E como se defende a floresta?
Os peritos são claros ao afirmar que as monoculturas de eucalipto e pinheiro são um problema. Porém, a mera substituição destas espécies por outras mais resistentes ao fogo de pouco servirá se se continuar a não fazer a gestão dos combustíveis. Para substituir estas plantações, terá de haver um controlo efectivo dos matos até que as outras espécies assumam uma estrutura que os tornem menos susceptíveis às chamas. O que demora tempo e exige investimento.

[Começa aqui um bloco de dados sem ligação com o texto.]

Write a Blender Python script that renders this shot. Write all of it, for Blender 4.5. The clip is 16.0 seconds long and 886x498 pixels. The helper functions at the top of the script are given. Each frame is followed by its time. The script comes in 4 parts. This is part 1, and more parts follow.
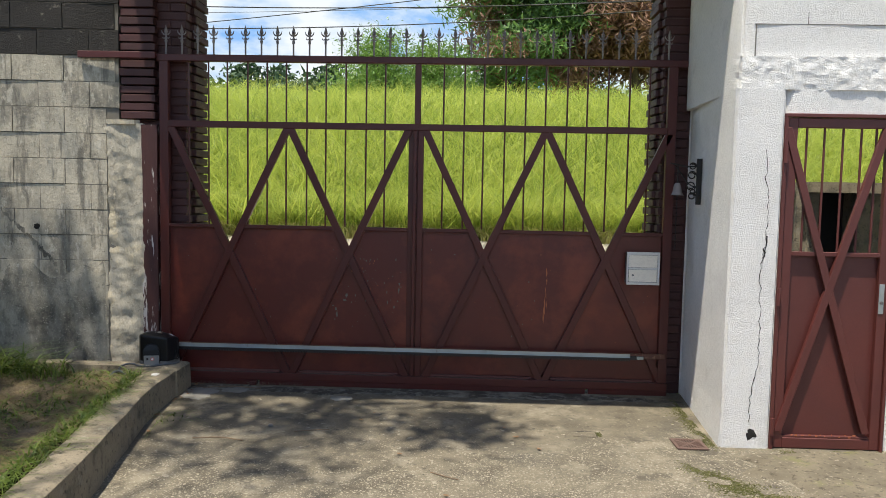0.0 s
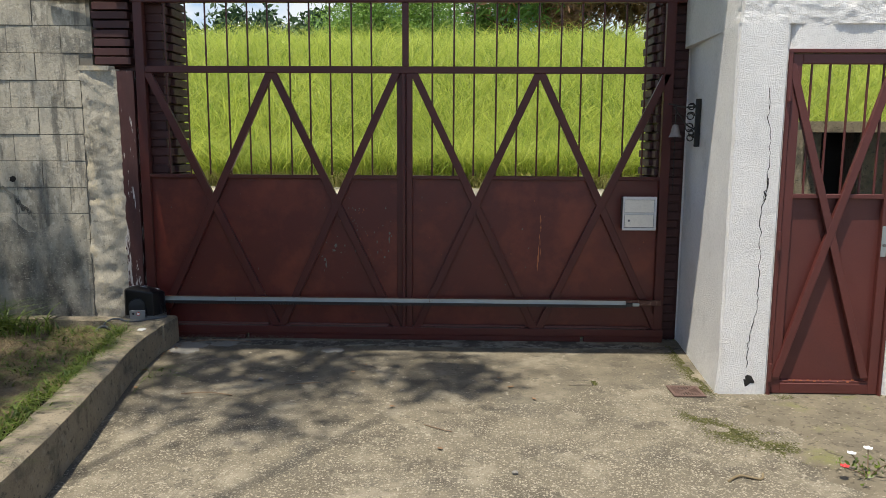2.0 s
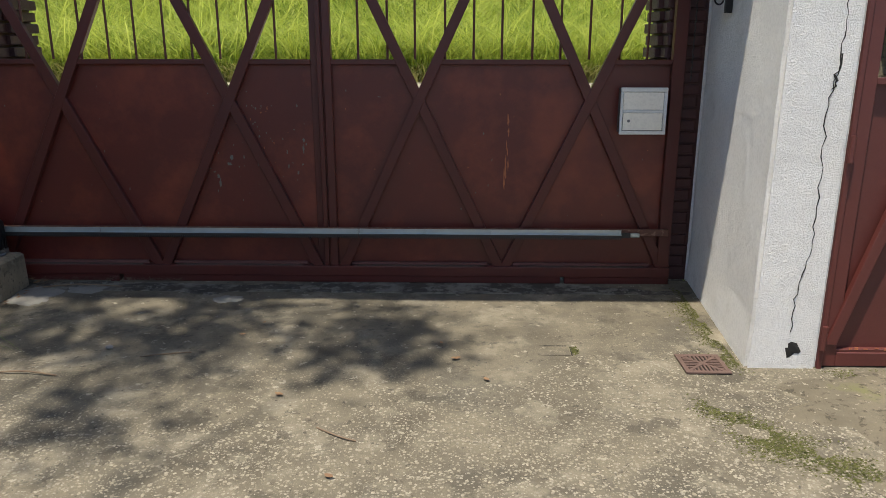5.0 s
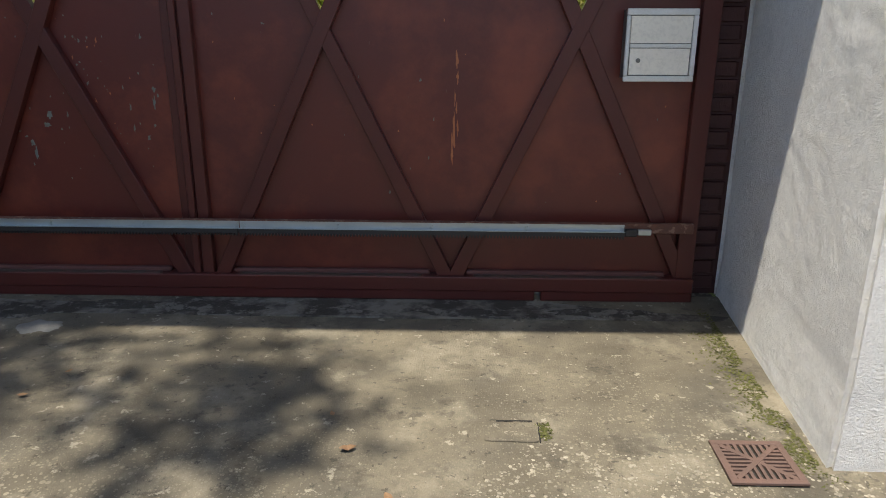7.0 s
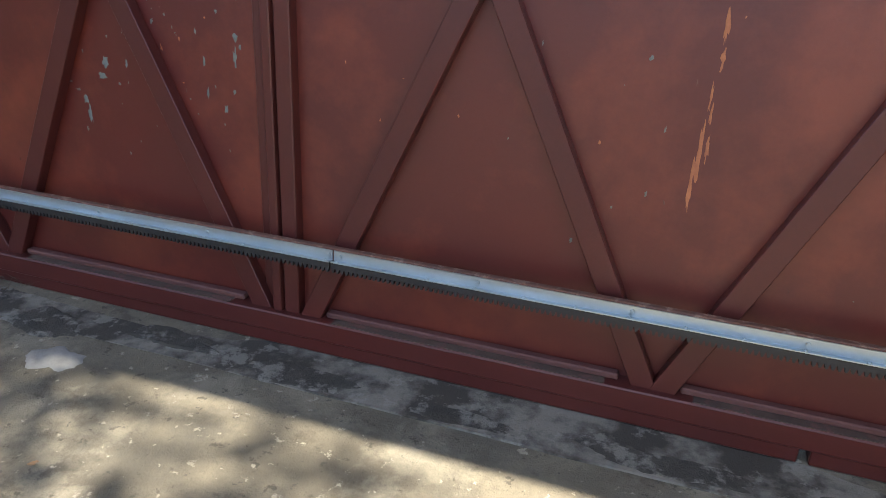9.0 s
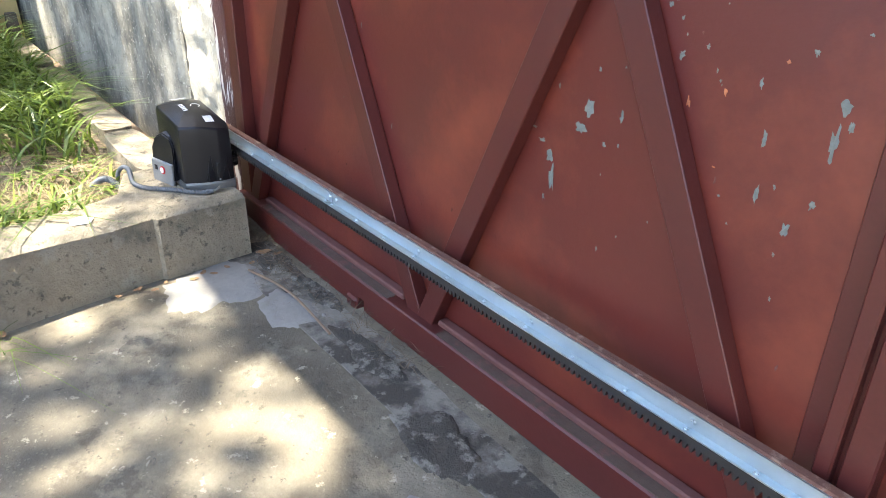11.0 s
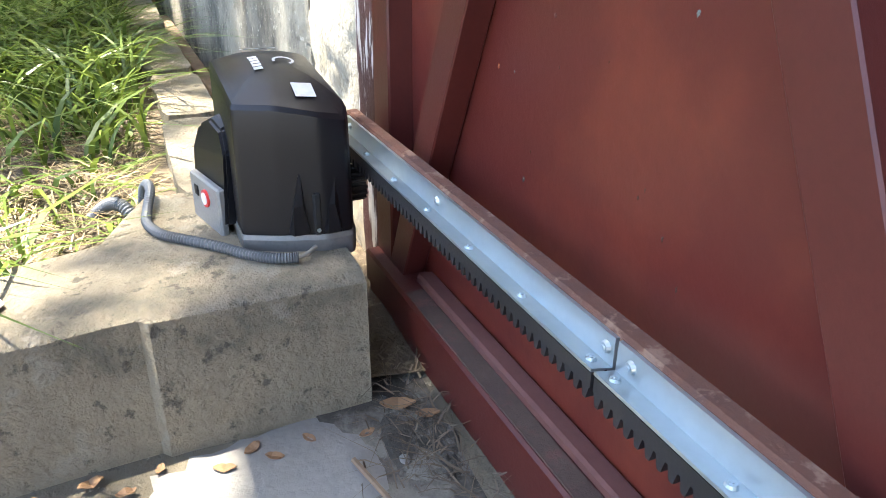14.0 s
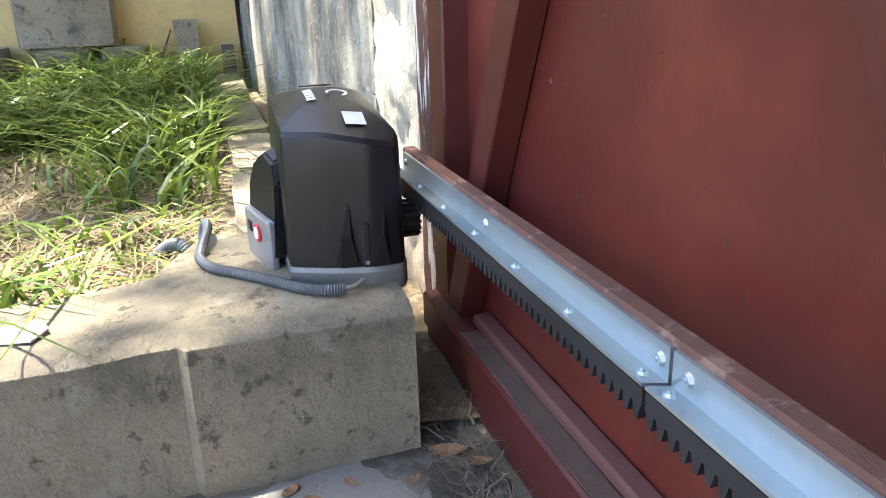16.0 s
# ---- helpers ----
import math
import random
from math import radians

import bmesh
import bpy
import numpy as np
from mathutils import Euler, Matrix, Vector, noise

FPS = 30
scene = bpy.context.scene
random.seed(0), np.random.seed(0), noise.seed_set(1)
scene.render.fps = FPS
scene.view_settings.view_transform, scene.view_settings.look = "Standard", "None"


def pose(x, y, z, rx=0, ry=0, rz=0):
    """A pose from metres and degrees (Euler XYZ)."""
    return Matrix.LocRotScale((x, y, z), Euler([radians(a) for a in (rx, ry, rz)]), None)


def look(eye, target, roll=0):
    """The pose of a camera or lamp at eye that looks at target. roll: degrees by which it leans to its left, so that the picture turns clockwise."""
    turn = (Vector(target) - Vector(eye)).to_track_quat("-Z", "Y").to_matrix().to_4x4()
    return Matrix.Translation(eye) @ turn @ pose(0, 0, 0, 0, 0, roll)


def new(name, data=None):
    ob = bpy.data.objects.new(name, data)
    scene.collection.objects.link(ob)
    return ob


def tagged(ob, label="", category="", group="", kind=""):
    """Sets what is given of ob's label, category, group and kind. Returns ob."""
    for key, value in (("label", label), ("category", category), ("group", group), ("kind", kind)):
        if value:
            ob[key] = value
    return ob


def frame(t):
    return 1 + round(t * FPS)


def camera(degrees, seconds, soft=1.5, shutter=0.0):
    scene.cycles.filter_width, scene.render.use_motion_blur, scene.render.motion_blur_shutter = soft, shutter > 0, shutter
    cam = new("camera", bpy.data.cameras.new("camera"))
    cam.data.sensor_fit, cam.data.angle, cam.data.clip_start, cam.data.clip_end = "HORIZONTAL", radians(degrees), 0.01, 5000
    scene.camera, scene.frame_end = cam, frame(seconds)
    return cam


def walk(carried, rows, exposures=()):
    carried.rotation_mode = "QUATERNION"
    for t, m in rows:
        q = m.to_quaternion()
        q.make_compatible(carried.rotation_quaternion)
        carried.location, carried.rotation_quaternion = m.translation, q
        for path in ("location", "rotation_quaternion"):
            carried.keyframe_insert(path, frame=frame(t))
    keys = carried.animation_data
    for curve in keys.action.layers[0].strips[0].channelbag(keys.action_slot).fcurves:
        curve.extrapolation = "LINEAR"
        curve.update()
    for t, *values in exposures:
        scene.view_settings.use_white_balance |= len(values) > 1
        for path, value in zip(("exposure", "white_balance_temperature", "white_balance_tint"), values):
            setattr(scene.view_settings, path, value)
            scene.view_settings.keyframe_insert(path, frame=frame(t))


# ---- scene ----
cam = camera(61.7, 16.0, soft=0.85)
PATH = [
    (0, (0.093, 0.855, 1.514), (0.022, 2.848, 1.369), 1.1),
    (0.5, (0.109, 0.871, 1.522), (0.042, 2.862, 1.346), 0.9),
    (1, (0.114, 0.878, 1.494), (0.049, 2.867, 1.294), 0.9),
    (1.5, (0.134, 0.902, 1.505), (0.063, 2.886, 1.259), 0.7),
    (2, (0.103, 1.007, 1.505), (0.052, 2.986, 1.219), 0.3),
    (2.5, (0.128, 1.17, 1.459), (0.082, 3.146, 1.152), -0.3),
    (3, (0.152, 1.326, 1.458), (0.112, 3.296, 1.113), -0.6),
    (3.5, (0.267, 1.538, 1.418), (0.212, 3.5, 1.033), -0.5),
    (3.7, (0.296, 1.608, 1.418), (0.238, 3.564, 1.005), -0.5),
    (5.8, (0.523, 2.99, 1.244), (0.489, 4.911, 0.692), 0.3),
    (6, (0.557, 3.091, 1.22), (0.526, 5.014, 0.672), -0.1),
    (6.5, (0.691, 3.464, 1.153), (0.639, 5.377, 0.571), -0.2),
    (7, (0.721, 3.808, 1.114), (0.674, 5.707, 0.491), 0.2),
    (7.5, (0.776, 4.122, 1.107), (0.637, 6.001, 0.438), 0.8),
    (8, (0.773, 4.432, 1.057), (0.518, 6.292, 0.37), 1.4),
    (10.3, (0.273, 5.514, 1.062), (-0.863, 6.896, 0.168), 2.0),
    (10.5, (0.188, 5.559, 1.063), (-1.037, 6.862, 0.167), 1.6),
    (11, (-0.043, 5.683, 1.061), (-1.447, 6.789, 0.163), 1.0),
    (11.5, (-0.333, 5.799, 1.051), (-1.866, 6.707, 0.143), 0.5),
    (12, (-0.679, 5.807, 1.07), (-2.195, 6.747, 0.164), 1.9),
    (12.5, (-0.865, 5.884, 1.055), (-2.403, 6.781, 0.145), 2.7),
    (13, (-0.986, 6.04, 1.016), (-2.545, 6.859, 0.068), 2.9),
    (13.5, (-1.126, 6.161, 0.89), (-2.728, 6.929, -0.028), 2.1),
    (14, (-1.251, 6.245, 0.619), (-2.903, 6.983, -0.234), 0.7),
    (14.5, (-1.28, 6.294, 0.544), (-2.987, 6.982, -0.239), -0.7),
    (15, (-1.259, 6.293, 0.559), (-3.009, 6.948, -0.154), -0.9),
    (15.5, (-1.264, 6.29, 0.544), (-3.052, 6.889, -0.123), -1.2),
    (16, (-1.262, 6.293, 0.542), (-3.068, 6.849, -0.113), -1.6),
]
walk(cam, [(t, look(eye, target, roll)) for t, eye, target, roll in PATH],
     exposures=[(0.0, 0.6), (3.5, 0.4), (6.0, 0.6), (7.0, 0.7), (8.0, 1.05), (10.5, 3.05), (12.0, 2.85), (14.0, 3.1), (16.0, 3.05)])

# ---- world, sun ----
SUN_DIR = Vector((0.16, 0.225, -1.0)).normalized()      # the way the light travels
world = bpy.data.worlds.new("world")
scene.world = world
world.use_nodes = True
wn = world.node_tree
sky = wn.nodes.new("ShaderNodeTexSky")
sky.sky_type = 'NISHITA'
sky.sun_disc = False
sky.sun_elevation = math.asin(-SUN_DIR.z)
sky.sun_rotation = math.atan2(-SUN_DIR.x, -SUN_DIR.y)
wn.links.new(sky.outputs[0], wn.nodes["Background"].inputs[0])
wn.nodes["Background"].inputs[1].default_value = 0.13
sun_data = bpy.data.lights.new("sun", 'SUN')
sun_data.energy, sun_data.angle, sun_data.color = 4.8, radians(0.6), (1.0, 0.93, 0.80)
sun = new("sun", sun_data)
sun.rotation_mode = "QUATERNION"
sun.rotation_quaternion = SUN_DIR.to_track_quat("-Z", "Y")
sun.location = (0, 0, 12)


# ---- materials ----
def material(name, base, second, scale=4.0, fine=60.0, rough=0.8, bump=0.3, metal=0.0, third=None, third_scale=1.2,
             third_cut=(0.55, 0.68), stretch=(1, 1, 1), bump_scale=None, spec=0.5, piece=0.0, hard=0.0, fine_mix=0.35, dist=0.004):
    """A surface with two scales of colour change, an optional third colour in patches, and fine relief."""
    m = bpy.data.materials.new(name)
    m.use_nodes = True
    t = m.node_tree
    n, l = t.nodes, t.links
    bsdf = n["Principled BSDF"]
    geo = n.new("ShaderNodeNewGeometry")
    mp = n.new("ShaderNodeMapping")
    mp.inputs["Scale"].default_value = stretch
    l.new(geo.outputs["Position"], mp.inputs["Vector"])

    def noise_node(sc, detail, roughness=0.6):
        x = n.new("ShaderNodeTexNoise")
        x.inputs["Scale"].default_value = sc
        x.inputs["Detail"].default_value = detail
        x.inputs["Roughness"].default_value = roughness
        l.new(mp.outputs[0], x.inputs["Vector"])
        return x

    def ramp(src, a, b):
        r = n.new("ShaderNodeMapRange")
        r.inputs["From Min"].default_value, r.inputs["From Max"].default_value = a, b
        l.new(src, r.inputs["Value"])
        return r.outputs[0]

    def mix(fac, a, b):
        x = n.new("ShaderNodeMix")
        x.data_type = 'RGBA'
        if isinstance(fac, float):
            x.inputs[0].default_value = fac
        else:
            l.new(fac, x.inputs[0])
        for k, v in ((6, a), (7, b)):
            if isinstance(v, tuple):
                x.inputs[k].default_value = (*v, 1)
            else:
                l.new(v, x.inputs[k])
        return x.outputs[2]

    big, small = noise_node(scale, 5), noise_node(fine, 4)
    w = 0.22 - 0.17 * hard
    col = mix(ramp(big.outputs[0], 0.5 - w, 0.5 + w), base, second)
    dark = tuple(c * 0.62 for c in base)
    f = n.new("ShaderNodeMath")
    f.operation = 'MULTIPLY'
    f.inputs[1].default_value = fine_mix
    l.new(ramp(small.outputs[0], 0.45, 0.7), f.inputs[0])
    col = mix(f.outputs[0], col, dark)
    if third:
        pat = noise_node(third_scale, 6, 0.65)
        col = mix(ramp(pat.outputs[0], *third_cut), col, third)
    if piece:
        info = n.new("ShaderNodeObjectInfo")
        hv = n.new("ShaderNodeHueSaturation")
        hv.inputs["Hue"].default_value = 0.5
        l.new(ramp(info.outputs["Random"], 0, 1), hv.inputs["Fac"])
        hv.inputs["Value"].default_value = 1 - piece
        l.new(col, hv.inputs["Color"])
        col = hv.outputs[0]
    l.new(col, bsdf.inputs["Base Color"])
    bsdf.inputs["Roughness"].default_value = rough
    bsdf.inputs["Metallic"].default_value = metal
    bsdf.inputs["Specular IOR Level"].default_value = spec
    rr = n.new("ShaderNodeMapRange")
    rr.inputs["To Min"].default_value, rr.inputs["To Max"].default_value = max(0.05, rough - 0.12), min(1.0, rough + 0.12)
    l.new(big.outputs[0], rr.inputs["Value"])
    l.new(rr.outputs[0], bsdf.inputs["Roughness"])
    if bump:
        bn = noise_node(bump_scale or fine, 6, 0.7)
        bp = n.new("ShaderNodeBump")
        bp.inputs["Strength"].default_value = bump
        bp.inputs["Distance"].default_value = dist
        l.new(bn.outputs[0], bp.inputs["Height"])
        l.new(bp.outputs[0], bsdf.inputs["Normal"])
    return m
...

Para tentar resolver a situação, criando-se uma floresta mista, mais resiliente, há que pensar o que se quer para a floresta no país e pô-lo em prática. Mas, para convencer os proprietários a plantar espécies de que só beneficiarão os seus netos, há que criar mecanismos de compensação das perdas de rendimento que teriam.
Uma agência transversal para um problema nacional
Para melhorar a eficácia do sistema, ou se reformulava tudo ou se transforma o que existe progressivamente. Por uma questão de maximização de recursos, a comissão sugere a segunda hipótese. As estruturas existentes mantêm-se mas é criada uma nova entidade, transversal e hierarquicamente superior, que monitorize e assegure que as falhas do sistema agora identificadas são colmatas.
Esta Agência para a Gestão Integrada de Fogos avaliaria políticas, planeamento e finanças e introduziria conhecimento e estratégias. Teria competência sobre os três pilares: a prevenção estrutural, ou seja, a defesa da floresta que hoje é competência do Instituto da Conservação da Natureza e Florestas; a prevenção operacional, que depende da GNR; e o combate, sobre a alçada da Autoridade Nacional de Protecção Civil. Estaria na dependência da Presidência do Conselho de Ministros e seria constituída por especialistas escolhidos por concurso público. Teria equipas distritais.